Font Size:

It strikes me, somewhere underneath the giggling, how strange a household I’ve fallen into.

A planner who builds candlelit perfection and watches everything through hidden glass.

A killer who runs my bath and guards my sleep and asks before he takes.

A mortician who courts me with the same blooms he lays on the dead.

Three obsessions, three flavors of devotion sharp enough to cut, and somehow not one of them aimed at the part of me theycould profit from—all of them, impossibly, aimed at the part of me nobody was ever supposed to find. I have spent my whole life being wanted by men who wanted what I could do for them.

These three frighten me precisely because they seem to want the doing of nothing at all.

They just want me here.

Breathing.

Theirs.

“So,” I say, when the giggling subsides into something soft and drowsy, “can I nap a bit more before we get on with planning world domination?”

“Yes,” he assures me, and his arms gather me closer, his chin coming to rest atop my damp hair like he was built to hold exactly this. “Sleep some more. You’re not used to comfort, huh?”

I consider lying. It’s reflexive, the lie, the way breathing is reflexive. But the water is warm and his heart is steady and somewhere in the house a perfectionist is waiting and somewhere in the valley a madman is gathering blooms, and the truth slips out before Vex can stop it.

“Not really,” I admit. “No.”

“Then embrace it, Darling.” His voice is low, certain, a vow disguised as a lullaby. “We’ll handle everything else.”

The odd thing about it, the truly impossible thing, is that I actually believe him.

CHAPTER 17

~Vex~

“So. Before I was whisked away to this—oasis,” I say, gesturing at the absurd, sun-drenched cabin around us, “another body turned up at Blackthorn?”

“Three,” Doc says.

I arch an eyebrow, and I let it stay arched, because I am, honestly, impressed.

Three more in the time it took my poisoned body to crawl back from the edge. Whoever is doing this works fast and works clean, and a small professional corner of me admires the productivity even as the rest of me files the implications.
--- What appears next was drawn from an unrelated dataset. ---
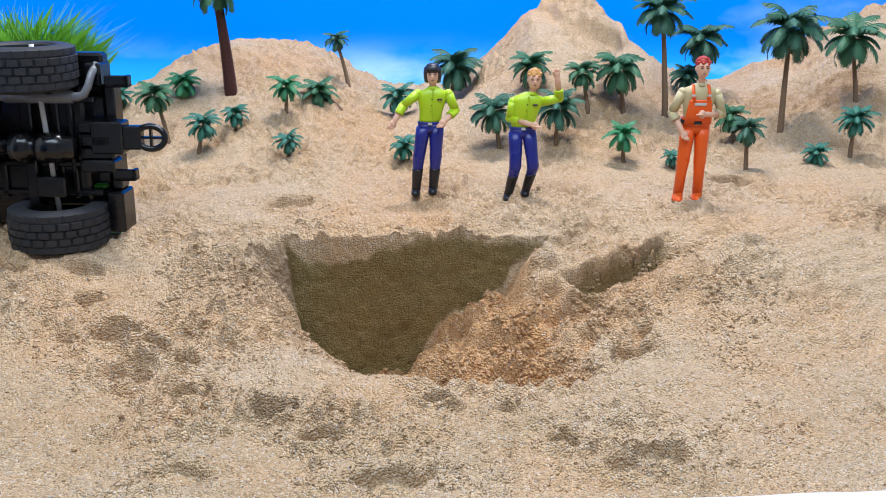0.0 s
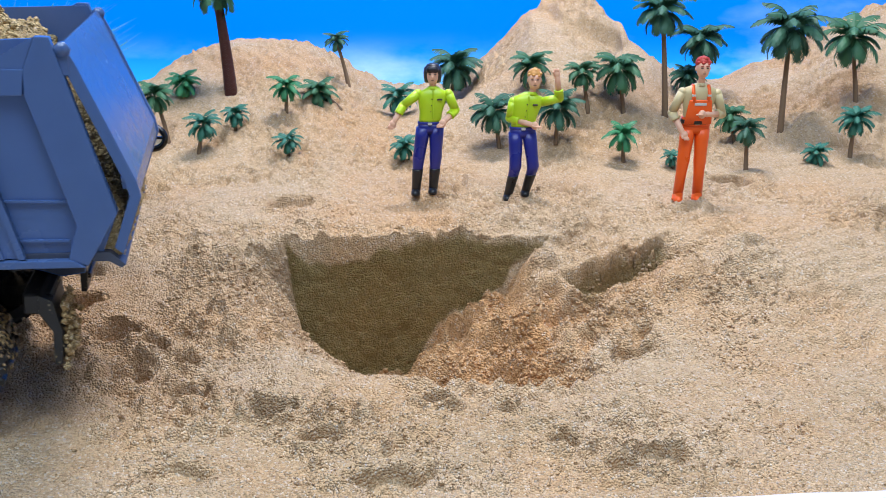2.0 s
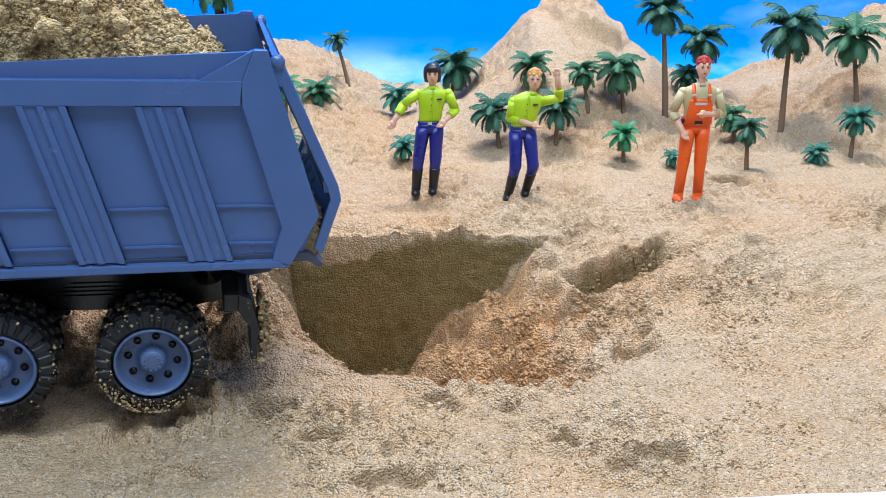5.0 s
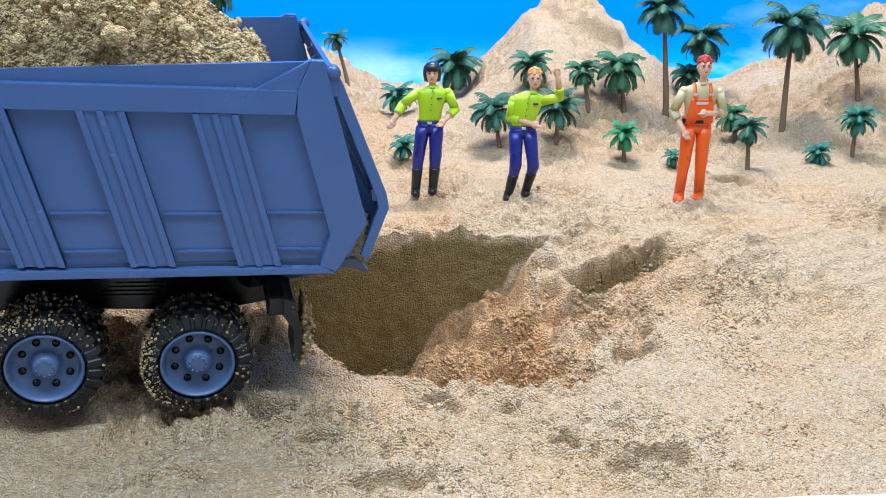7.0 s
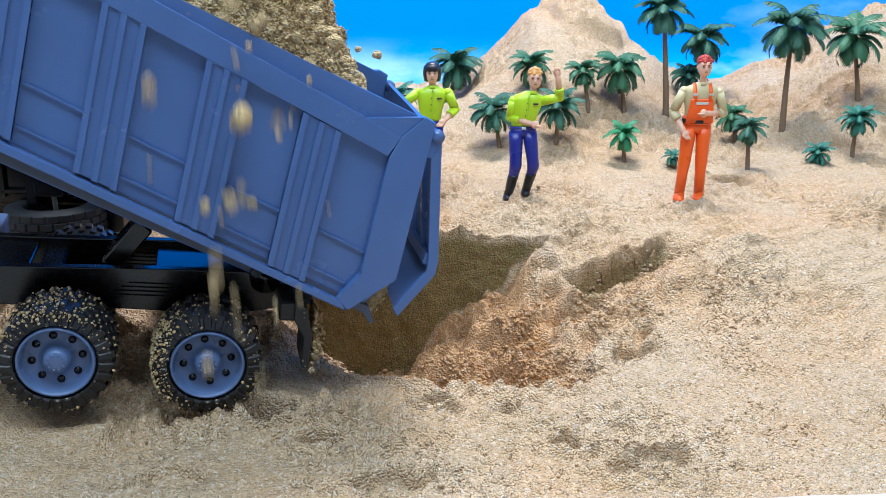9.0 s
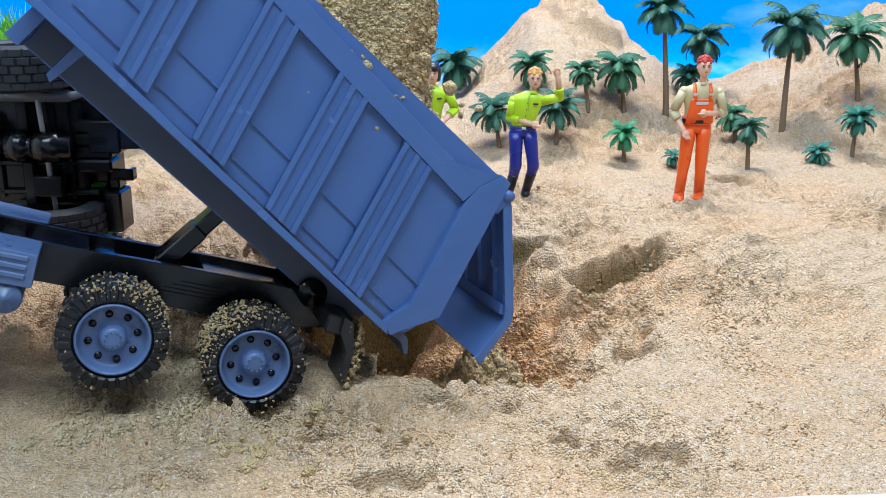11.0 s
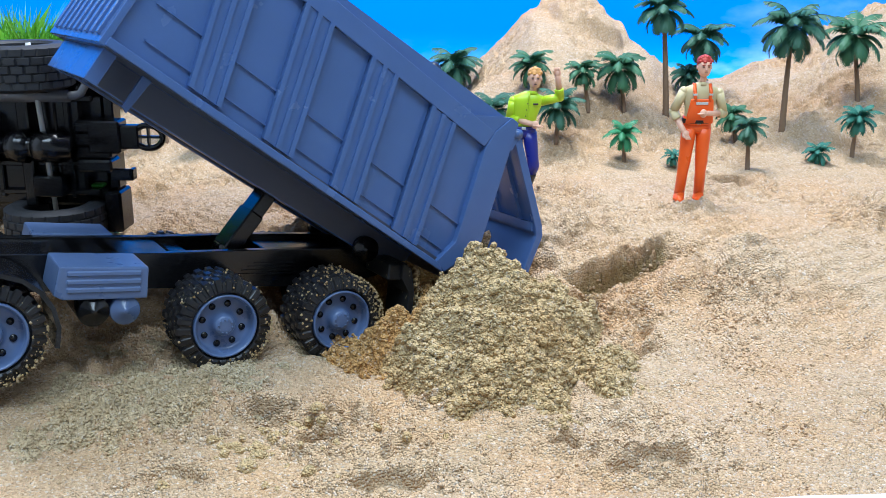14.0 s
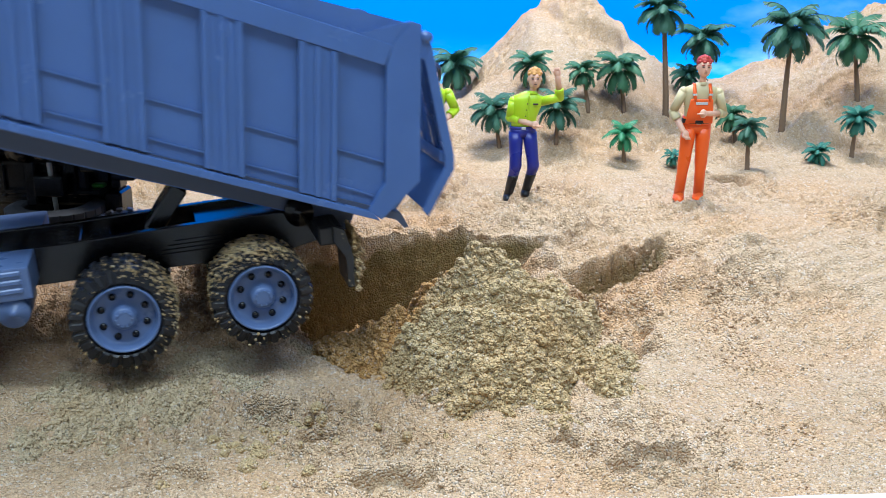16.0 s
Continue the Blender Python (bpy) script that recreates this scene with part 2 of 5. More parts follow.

“Let me guess,” I muse. “The working theory is that I sleepwalked out of a guarded medical bay, murdered three people in three separate wings, and tucked myself back into a coma before anyone noticed. The criminal mastermind strikes again, comatose.”

None of them deny it.

I cross my arms and sink deeper into the enormous floor cushion that has apparently become my throne—a ridiculous, cloudlike thing the size of a small car, swallowing me to the ribs in buttery softness.

I have no idea whether it came with the cabin’s deliberate, cozy, woodsmoke-and-cedar charm or whether one of my three keepers acquired it specifically because they suspected I’d like it.

I suspect the latter.

I have, irritatingly, no complaints.

The whole place is like this—warm wood and soft light and the faint resinous perfume of a hearth that’s always just been used—and so far, against every instinct I own, I like it here.

They’ve given me the essentials, if not the tour.

Arch Hollow is a small town tucked into the throat of the valley, wrapped in its own private grid—a closed, surveilled, cleverly engineered system that not even our collected intellects have managed to find the seams of.